Basti pensare che lofferta di asili sul posto di lavoro in Italia e molto più bassa che in altri paesi europei (2.6% in Italia mentre e il 15% in Olanda, e il 6% in Francia e Belgio) (Fonte: European Community Household Panel). Tuttavia bisognerebbe capire le ragioni per cui molti datori di lavoro ancora non hanno sfruttato questa opportunità e quali sono
le inefficienze eventualmente presenti nel sistema attuali di incentivi per la costruzione dei nidi aziendali.
gigu
Uno stanziamento per il sostegno delle politiche per la prima infanzia, per quanto importante, rischia di non esplicare pienamente i suoi effetti positivi se non accompagnato da riflessioni più articolate che aiutino a “spendere meglio”. E’ opportuno che si affronti il paradosso che vede i Comuni che hanno strutture (o servizi) per la prima infanzia sostenere spese consistenti, senza, però, soddisfare pienamente l’utenza (che vorrebbe maggiore flessibilità e costi più contenuti) e senza coprire il sempre crescente fabbisogno.

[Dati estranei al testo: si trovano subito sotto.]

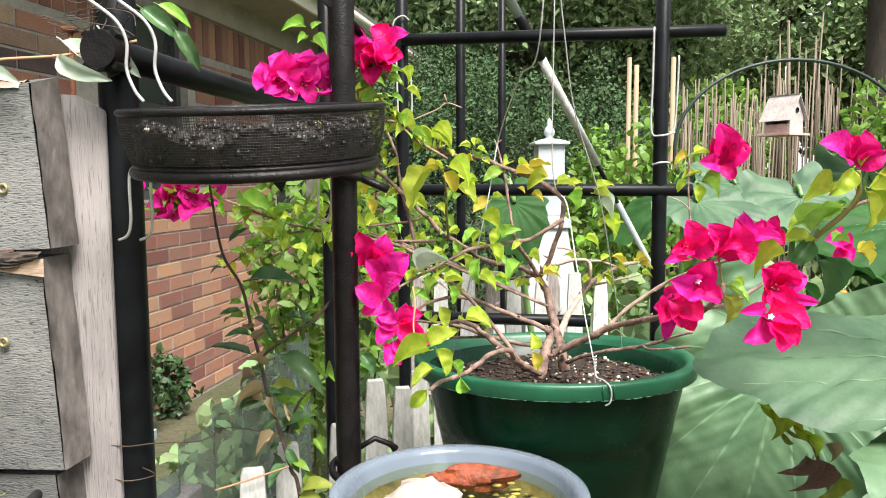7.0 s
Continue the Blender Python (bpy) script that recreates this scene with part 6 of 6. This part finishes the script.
taro_leaf((0.440, 0.450, 1.236), (-0.294, 0.155, -0.011), (-0.14, -0.2, 0.97), 0.332, M_taro, 1, narrow=(0.71, 0.80), droop=0.02, cup=-0.02, wave=0.030, round_tip=True, edge=0.25, fine=True, stem_to=(0.55, 0.85, 0))
taro_leaf((0.345, 0.80, 1.145), (-0.09, -0.05, -0.27), (-0.12, -0.80, 0.55), 0.285, M_tarolit, 2, droop=0.12, cup=0.05, wave=0.05, fine=True, stem_to=(0.45, 1.0, 0))
taro_leaf((0.415, 0.410, 1.172), (-0.212, -0.030, 0.004), (0.0, -0.24, 0.96), 0.218, M_tarolit, 3, narrow=(0.9, 0.75), droop=0.05, wave=0.030, round_tip=True, edge=0.2, fine=True, stem_to=(0.6, 0.75, 0))
taro_leaf((0.50, 0.95, 1.02), (-0.2, -0.1, -0.2), (-0.1, -0.7, 0.7), 0.30, M_taro, 4, stem_to=(0.6, 1.1, 0))
taro_leaf((0.13, 0.98, 0.98), (0.15, -0.1, -0.2), (0.0, -0.6, 0.8), 0.22, M_taroshade, 5, stem_to=(0.2, 1.2, 0))
taro_leaf((0.109, 1.58, 1.339), (0.03, -0.12, -0.2), (0.05, -0.8, 0.4), 0.135, M_taroshade, 6, veins=False, stem_to=(0.25, 1.75, 0), label="elephant ear leaf coloured dark for shade")
for k, (ax, ay, az, L, mt) in enumerate(((0.80, 1.60, 1.24, 0.30, M_taroshade), (0.98, 1.95, 1.34, 0.36, M_taro), (1.15, 1.75, 1.27, 0.36, M_taroshade), (0.74, 1.40, 1.10, 0.30, M_taroshade), (0.66, 1.9, 1.33, 0.26, M_taro),
                                         (0.98, 1.42, 1.13, 0.32, M_taroshade), (0.55, 1.30, 1.04, 0.26, M_taroshade), (1.35, 2.2, 1.38, 0.40, M_taro), (0.85, 1.15, 0.92, 0.30, M_taroshade), (1.2, 1.35, 1.02, 0.36, M_taroshade),
                                         (0.85, 2.6, 1.32, 0.32, M_taroshade), (1.6, 1.95, 1.25, 0.38, M_taroshade), (0.62, 0.95, 0.83, 0.28, M_taroshade), (1.08, 2.6, 1.37, 0.36, M_taro))):
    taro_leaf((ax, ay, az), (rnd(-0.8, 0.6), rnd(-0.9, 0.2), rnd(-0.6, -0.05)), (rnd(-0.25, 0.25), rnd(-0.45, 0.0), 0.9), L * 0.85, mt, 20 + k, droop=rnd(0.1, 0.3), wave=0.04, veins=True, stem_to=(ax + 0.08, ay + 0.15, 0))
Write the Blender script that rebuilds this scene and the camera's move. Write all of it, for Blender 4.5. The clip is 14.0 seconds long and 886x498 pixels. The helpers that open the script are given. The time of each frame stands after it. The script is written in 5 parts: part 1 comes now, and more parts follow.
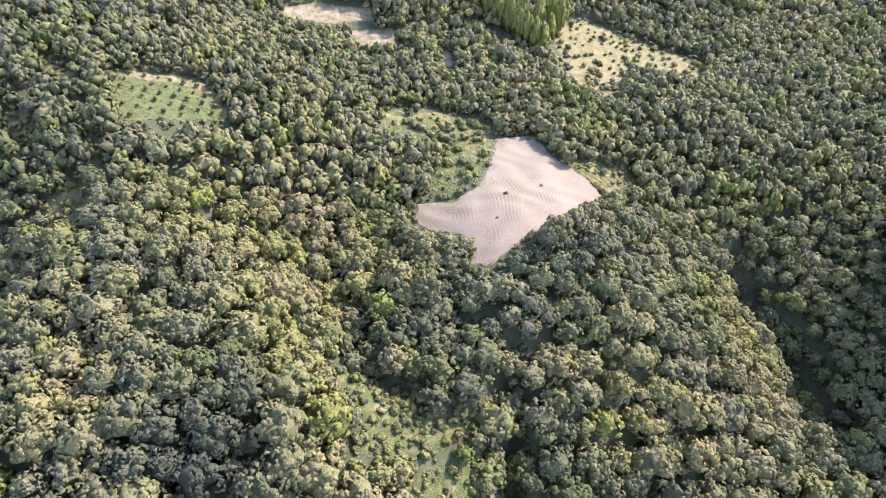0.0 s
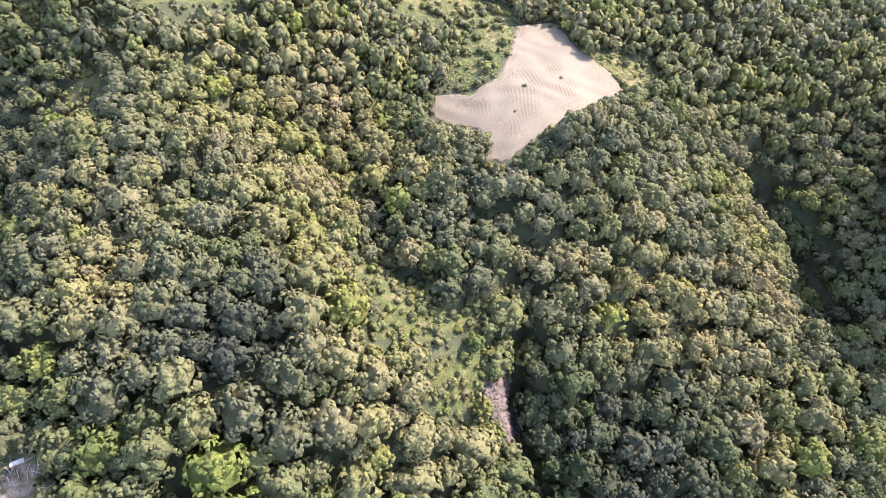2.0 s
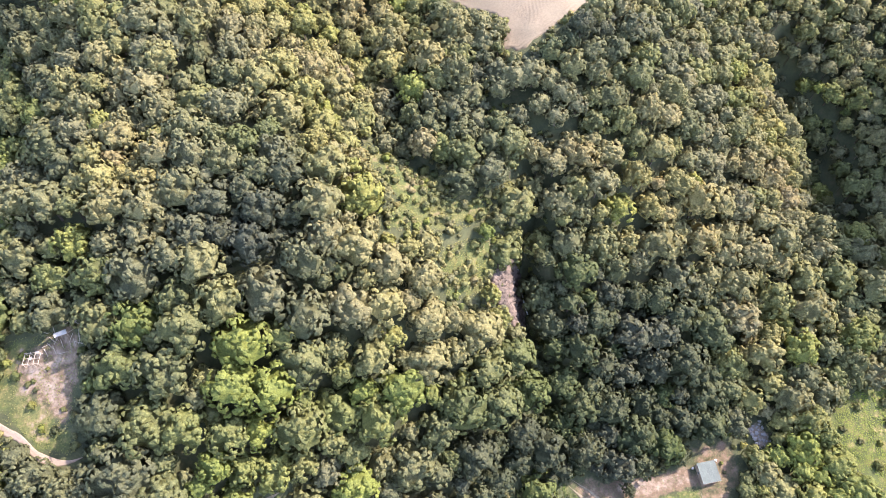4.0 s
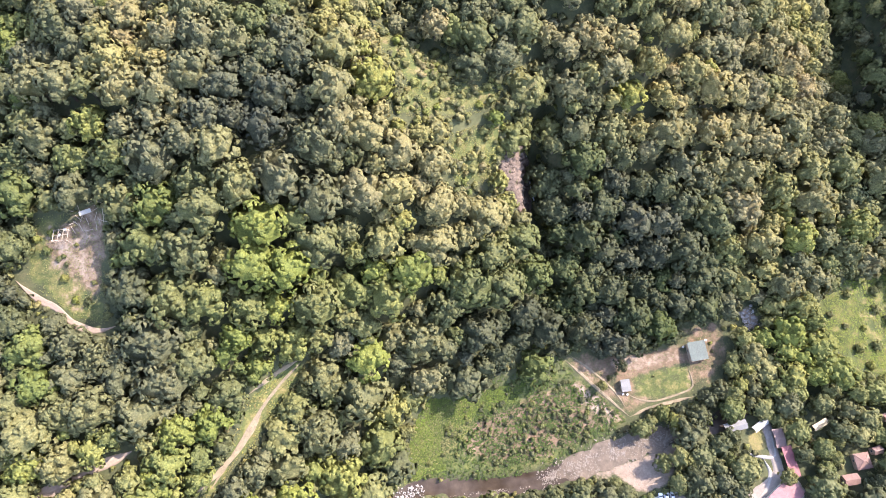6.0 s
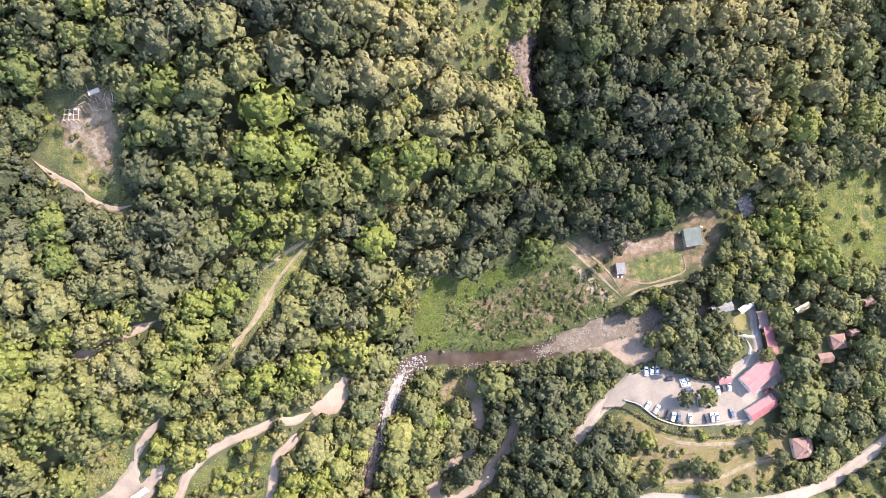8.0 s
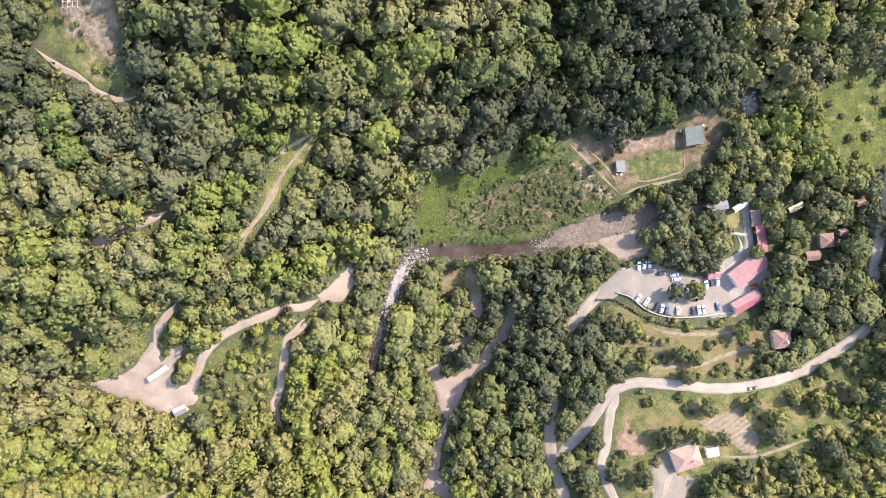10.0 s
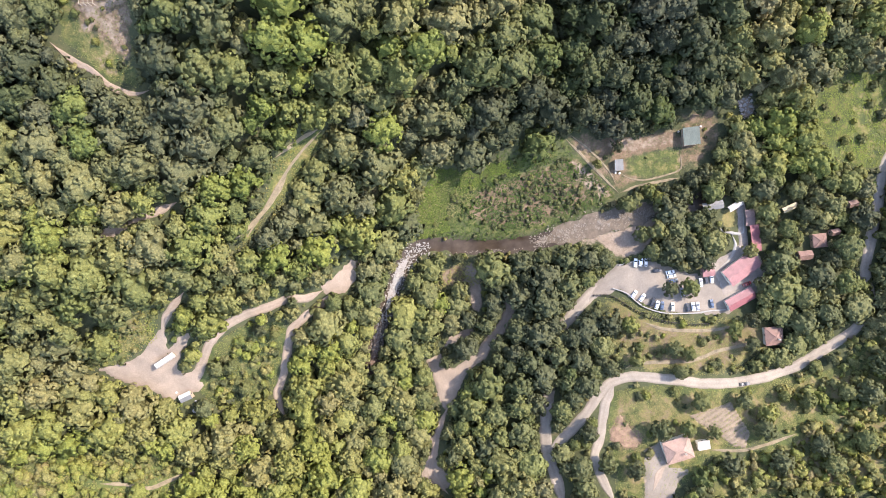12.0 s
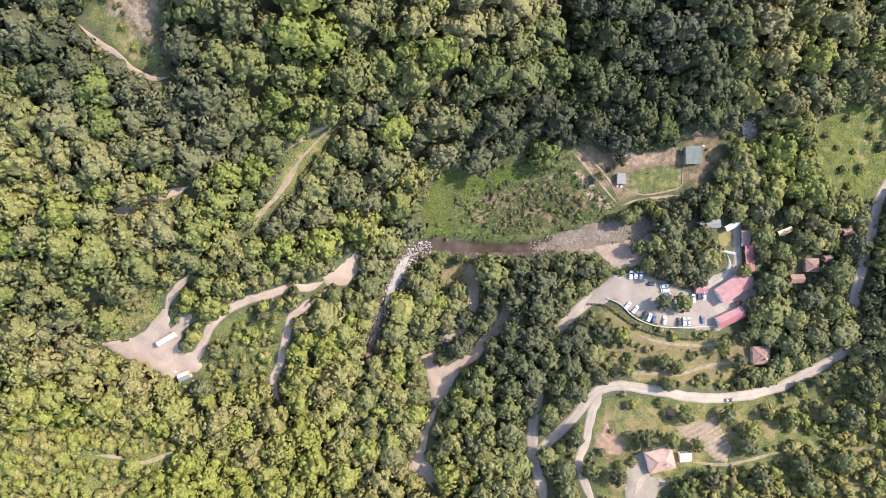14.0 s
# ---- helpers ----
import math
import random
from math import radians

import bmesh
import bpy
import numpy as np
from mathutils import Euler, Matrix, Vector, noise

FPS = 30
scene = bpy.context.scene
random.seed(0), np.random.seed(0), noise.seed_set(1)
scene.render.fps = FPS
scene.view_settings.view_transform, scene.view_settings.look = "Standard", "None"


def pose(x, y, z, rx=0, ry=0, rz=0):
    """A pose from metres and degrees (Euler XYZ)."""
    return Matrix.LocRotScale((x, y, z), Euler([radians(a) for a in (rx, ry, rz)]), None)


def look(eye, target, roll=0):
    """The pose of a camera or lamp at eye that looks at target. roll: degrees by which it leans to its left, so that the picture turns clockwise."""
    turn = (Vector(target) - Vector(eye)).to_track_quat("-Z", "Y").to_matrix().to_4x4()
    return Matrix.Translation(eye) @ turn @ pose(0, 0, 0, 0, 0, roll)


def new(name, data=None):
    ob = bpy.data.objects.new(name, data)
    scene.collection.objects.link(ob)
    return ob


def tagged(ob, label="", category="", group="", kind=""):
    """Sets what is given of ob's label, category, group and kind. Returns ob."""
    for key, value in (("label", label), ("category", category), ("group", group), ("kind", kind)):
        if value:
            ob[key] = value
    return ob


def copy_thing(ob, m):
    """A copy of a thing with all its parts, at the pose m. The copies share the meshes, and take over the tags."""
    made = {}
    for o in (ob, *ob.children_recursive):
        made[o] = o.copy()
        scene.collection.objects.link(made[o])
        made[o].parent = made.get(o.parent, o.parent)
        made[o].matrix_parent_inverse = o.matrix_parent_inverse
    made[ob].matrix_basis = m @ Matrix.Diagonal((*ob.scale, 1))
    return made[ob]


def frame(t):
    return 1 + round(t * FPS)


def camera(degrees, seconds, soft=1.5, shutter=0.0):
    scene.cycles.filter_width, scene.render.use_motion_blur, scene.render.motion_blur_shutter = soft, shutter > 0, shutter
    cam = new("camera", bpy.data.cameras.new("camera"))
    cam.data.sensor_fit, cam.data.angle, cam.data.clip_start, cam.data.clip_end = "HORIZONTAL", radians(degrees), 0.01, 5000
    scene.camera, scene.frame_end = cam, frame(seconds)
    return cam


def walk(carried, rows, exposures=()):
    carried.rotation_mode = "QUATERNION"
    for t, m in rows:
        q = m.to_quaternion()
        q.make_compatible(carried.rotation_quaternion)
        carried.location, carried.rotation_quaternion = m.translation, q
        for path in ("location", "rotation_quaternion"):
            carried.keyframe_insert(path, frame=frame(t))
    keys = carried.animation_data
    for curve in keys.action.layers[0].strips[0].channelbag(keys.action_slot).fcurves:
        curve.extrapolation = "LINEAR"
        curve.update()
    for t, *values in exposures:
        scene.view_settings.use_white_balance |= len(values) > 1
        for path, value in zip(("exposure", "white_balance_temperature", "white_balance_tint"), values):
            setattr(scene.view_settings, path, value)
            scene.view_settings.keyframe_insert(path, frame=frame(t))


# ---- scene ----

Sarebbe necessario investire denaro, oltre che per mantenere (e ampliare) l’esistente, anche per rispondere ad alcuni interrogativi, come per esempio: su che livelli è la spesa dei servizi per l’infanzia in Italia rispetto agli altri paesi europei? Quali servizi integrativi/alternativi al nido potrebbero essere immaginati per rispondere meglio alle esigenze delle famiglie? Come si trova il punto di equlibrio nel trade-off fra flessibilità e sostenibilità finanziaria? Come si valuta la “qualità” di un servizio all’infanzia (qualità per il bambino, qualità per la famiglia, ecc.)?